▸ Aim: Say how many lines hold the string "that"; please write nothing but the number.

▸ Material:
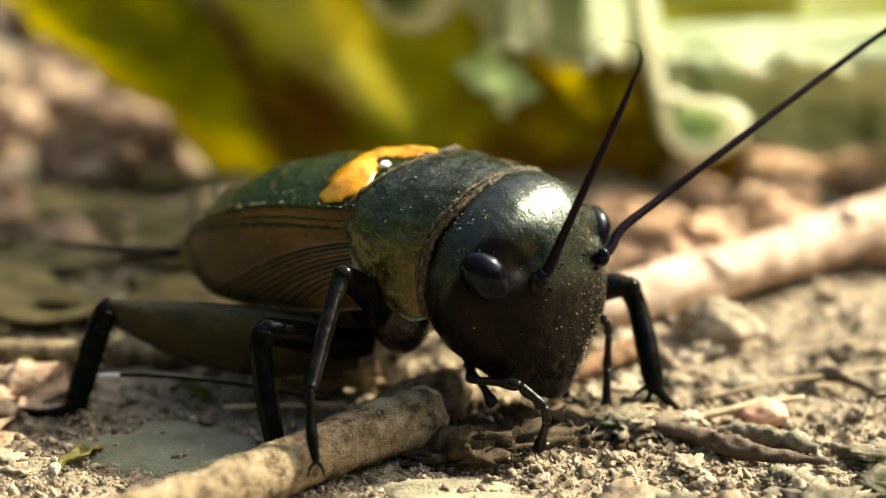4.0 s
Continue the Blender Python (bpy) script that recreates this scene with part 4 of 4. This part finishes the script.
# dust and short hair
def hairs(rows, count, length, seed, lean=(0, 0, 0), r=0.012):
    """Short bristles on a limb given by its rows."""
    g = random.Random(seed)
    c = curve(rows, 10)
    verts, faces = [], []
    for k in range(count):
        i = g.randrange(len(c) - 1)
        d = Vector(c[i + 1][:3] - c[i][:3]).normalized()
        o = Vector((g.gauss(0, 1), g.gauss(0, 1), g.gauss(0, 1)))
        o = (o - d * o.dot(d)).normalized()
        p = Vector(c[i][:3]) + d * g.random() * 0.1 + o * c[i][3] * 0.95
        q = p + (o + d * 0.7 + Vector(lean)).normalized() * length * g.uniform(0.5, 1.2)
        s = o.cross(d) * r
        n0 = len(verts)
        verts += [p - s, p + s, p + d * r * 1.5, q]
        faces += [(n0, n0 + 1, n0 + 3), (n0 + 1, n0 + 2, n0 + 3), (n0 + 2, n0, n0 + 3)]
    return verts, faces


bristles = [hairs([(-12.75, -7.45, 3.05, 0.46), (-12.85, -8.35, 1.5, 0.42), (-12.85, -9.1, 0.0, 0.34)], 260, 0.42, 1, r=0.022),
        hairs([(-6.45, -6.45, 3.38, 0.42), (-5.9, -7.05, 1.6, 0.38), (-5.2, -7.4, -0.2, 0.26)], 110, 0.18, 3),
        hairs([(-4.28, -5.0, 5.42, 0.33), (-3.75, -6.4, 4.3, 0.27), (-2.85, -8.33, 2.82, 0.22), (-2.0, -9.05, 0.85, 0.10)], 150, 0.16, 4, r=0.008),
        hairs([(0.65, 4.4, 3.45, 0.40), (1.7, 3.95, 1.7, 0.40), (2.38, 3.55, 0.35, 0.26)], 110, 0.18, 5)]
part("bristle", join(*bristles), LEG_SHELL, cricket, "short dark leg bristles", kind="stuff")
fuzz = [hairs([(-15.2, -1.0, 3.05, 0.27), (-18.0, -2.45, 2.95, 0.15), (-20.8, -3.7, 3.05, 0.03)], 200, 0.7, 2, r=0.014),
        hairs([(*shield(0.02, i / 20), 0.12) for i in range(21)], 900, 0.15, 6, r=0.012),
        *[hairs([(*shield(q, i / 20), 0.02) for i in range(21)], 170, 0.10, 20 + int(q * 30), (-0.8, 0, 0), 0.007) for q in (0.12, 0.22, 0.32, 0.42, 0.52, 0.62, 0.72, 0.82, 0.9)],
        hairs([(*shield(0.97, i / 20), 0.08) for i in range(21)], 600, 0.13, 7, r=0.012)]
part("hair", join(*fuzz), HAIR, cricket, "short golden-brown bristles", kind="stuff")
rng = random.Random(11)
specks = []
# dust on the head; the grains crowded on one cheek also imitate glints
for k in range(430):
    if k < 390:
        a, b = rng.gauss(1.75, 0.4), rng.gauss(0.45, 0.4)
    else:
        a, b = rng.uniform(0.4, 2.5), rng.uniform(-1.4, 1.6)
    d = Vector((math.sin(a) * math.cos(b), math.sin(a) * math.sin(b), math.cos(a)))
    p = head_shape(Vector((-0.95 + d.x * 2.61, d.y * 3.81, 4.62 + d.z * 3.63)), d)
    r = rng.choice((0.008, 0.012, 0.018, 0.030))
    specks.append(([tuple(p + Vector(q) * r) for q in ICO_V], ICO_F))
for k in range(380):
    p = Vector(shield(rng.choice((0.0, 0.02, 0.05, 0.08, 0.1, 0.98, 1.0, 1.0, rng.random())), rng.uniform(0.05, 0.95)))
    p += Vector((rng.gauss(0, 0.06), rng.gauss(0, 0.04), rng.uniform(0.02, 0.10)))
    r = rng.choice((0.012, 0.018, 0.026))
    specks.append(([tuple(p + Vector(q) * r) for q in ICO_V], ICO_F))
# larger pale grains low on the cheek, in place of bright glints
for k in range(90):
    p = on_head(rng.gauss(30, 9), -38 + rng.gauss(0, 8) - 0.3 * k / 9, 0.004)
    specks.append(([tuple(p + Vector(q) * rng.choice((0.015, 0.025, 0.04))) for q in ICO_V], ICO_F))
for az0, lat0, az1, lat1, n in ((-112, 42, -70, 52, 26), (-95, 30, -60, 26, 12), (-20, 52, 30, 44, 22), (10, 34, 40, 12, 24)):
    for k in range(n):
        q = k / n
        p = on_head(az0 + (az1 - az0) * q + rng.gauss(0, 7), lat0 + (lat1 - lat0) * q + rng.gauss(0, 3), 0.002)
        specks.append(([tuple(p + Vector(v) * rng.choice((0.012, 0.014, 0.02, 0.036))) for v in ICO_V], ICO_F))
for k in range(120):
    p = Vector(roof(rng.random(), rng.uniform(0.02, 0.6)))
    specks.append(([tuple(p + Vector((0, 0, 0.02)) + Vector(q) * rng.choice((0.014, 0.022, 0.03))) for q in ICO_V], ICO_F))
# pale grains along the wing fold that imitate its golden glints
for k in range(45):
    p = Vector(flank(-1)(rng.random(), 0.0)) + Vector((0, rng.gauss(0, 0.06), rng.uniform(0.02, 0.12)))
    specks.append(([tuple(p + Vector(q) * rng.choice((0.012, 0.02, 0.035))) for q in ICO_V], ICO_F))
part("dust", join(*specks), DUST, cricket, "pale soil dust and grains painted as glints", kind="stuff")

# ---- loose crumbs on the soil ----
rng = random.Random(3)
kinds = [lump(1.0, 20 + k * 3.1, 0.9, 1.5, 3, (1, 0.9, 0.75)) for k in range(10)]
masters = []
for k, shape in enumerate(kinds):
    verts, faces = shape
    me = bpy.data.meshes.new("crumb")
    me.from_pydata([(x * MM, y * MM, z * MM) for x, y, z in verts], [], faces)
    me.materials.append(CRUMB)
    me.polygons.foreach_set("use_smooth", [True] * len(me.polygons))
    me.update()
    masters.append(me)
for k in range(290):
    x, y = rng.uniform(-14, 15), rng.uniform(-11.5, 3.5)
    r = min(0.34, 0.08 * rng.paretovariate(2.2))
    ob = new("crumb", masters[k % 10])
    ob.parent = ground
    ob.matrix_basis = pose(x * MM, y * MM, (soil_height(x, y) + r * 0.3) * MM, rng.uniform(-30, 30), rng.uniform(-30, 30), rng.uniform(0, 360)) @ Matrix.Scale(r, 4)


def scatter(count, x0, x1, y0, y1, small, big, seed, sink=0.05):
    """Crumbs of many sizes strewn over a stretch of ground."""
    g = np.random.default_rng(seed)
    verts, faces = [], []
    for k in range(count):
        x, y = g.uniform(x0, x1), g.uniform(y0, y1)
        r = min(big, small * (1 + g.pareto(2.2)))
        m = np.array(Euler(g.uniform(-3, 3, 3)).to_matrix())
        base, tris = (ICO2_V, ICO2_F) if r > 2.2 * small else (ICO_V, ICO_F)
        p = base * (g.uniform(0.55, 1.3, 3) * r) * g.uniform(0.58, 1.34, (len(base), 1))
        p = p @ m.T + np.array([x, y, soil_height(x, y) + r * sink])
        n0 = len(verts)
        verts += p.tolist()
        faces += [(a + n0, b + n0, c + n0) for a, b, c in tris]
    return verts, faces


part("loose_soil", scatter(30000, -17, 18, -13, 8, 0.024, 0.20, 1), CRUMBS, ground, "loose pale soil crumbs", kind="stuff")
part("loose_soil", scatter(26000, -14, 15, -12, 0, 0.020, 0.16, 7), CRUMBS, ground, "fine pale soil crumbs", kind="stuff")
# brown crumbs, darkened in colour for the head's shade on the soil
part("dark_soil", scatter(5200, 0.3, 6.6, -3.0, 1.0, 0.03, 0.20, 8), SHADED_HUMUS, ground, "dark brown crumbs, coloured darker for the shade under the head", kind="stuff")
part("dark_soil", scatter(1500, -0.3, 3.0, -4.4, -2.2, 0.03, 0.2, 18), SHADED_HUMUS, ground, "dark brown crumbs, coloured darker for shade beside the broken twig end", kind="stuff")
# dark crumbs that paint the shade left of the fallen leaf
part("dark_soil", scatter(5200, -32, -9.5, 6, 27, 0.07, 0.34, 9, -0.1), SHADE_SOIL, ground, "crumbs coloured dark for the shade beside the leaf", kind="stuff")
part("loose_soil", scatter(4500, -6, 30, 6, 34, 0.06, 0.45, 2), CRUMBS, ground, "loose pale soil crumbs", kind="stuff")


# ---- unseen shrubs added all round to close the spot and cut the sky's light ----
def hedge():
    g = np.random.default_rng(21)
    verts, faces = [], []
    for k in range(11000):
        a = g.uniform(0, 2 * math.pi)
        r = g.uniform(1500, 2600)
        top = 900 + 350 * noise.noise(Vector((math.cos(a) * 3, math.sin(a) * 3, 2.0))) + 0.2 * (r - 1500)
        # lower towards the sun, higher where sky light is to be blocked
        top *= 0.7 + 0.6 * max(0.0, 0.5 - 0.5 * math.cos(a - 0.55)) ** 0.7
        c = np.array([r * math.cos(a), r * math.sin(a), g.uniform(0, 1) ** 0.8 * max(300, top)])
        m = np.array(Euler(g.uniform(-3, 3, 3)).to_matrix())
        s = g.uniform(45, 110)
        leafy = np.array([(-1, 0, 0), (-0.3, 0.42, 0.12), (0.45, 0.36, 0.12), (1, 0, 0), (0.45, -0.36, 0.12), (-0.3, -0.42, 0.12)]) * s
        n0 = len(verts)
        verts += (leafy @ m.T + c).tolist()
        faces += [(n0, n0 + 1, n0 + 2, n0 + 3), (n0, n0 + 3, n0 + 4, n0 + 5)]
    return verts, faces


tagged(part("shrubs", hedge(), HEDGE), "unseen dense green leafy shrubs added round the bare soil to dim the low sky", "shrub", kind="stuff")


# ---- what moves ----
def motions():
    base = (1.12 * MM, -1.66 * MM, 5.41 * MM)
    walk(antenna_right, [(0.0, pose(*base)), (10.0, pose(*base))])


motions()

▸ The answer: 3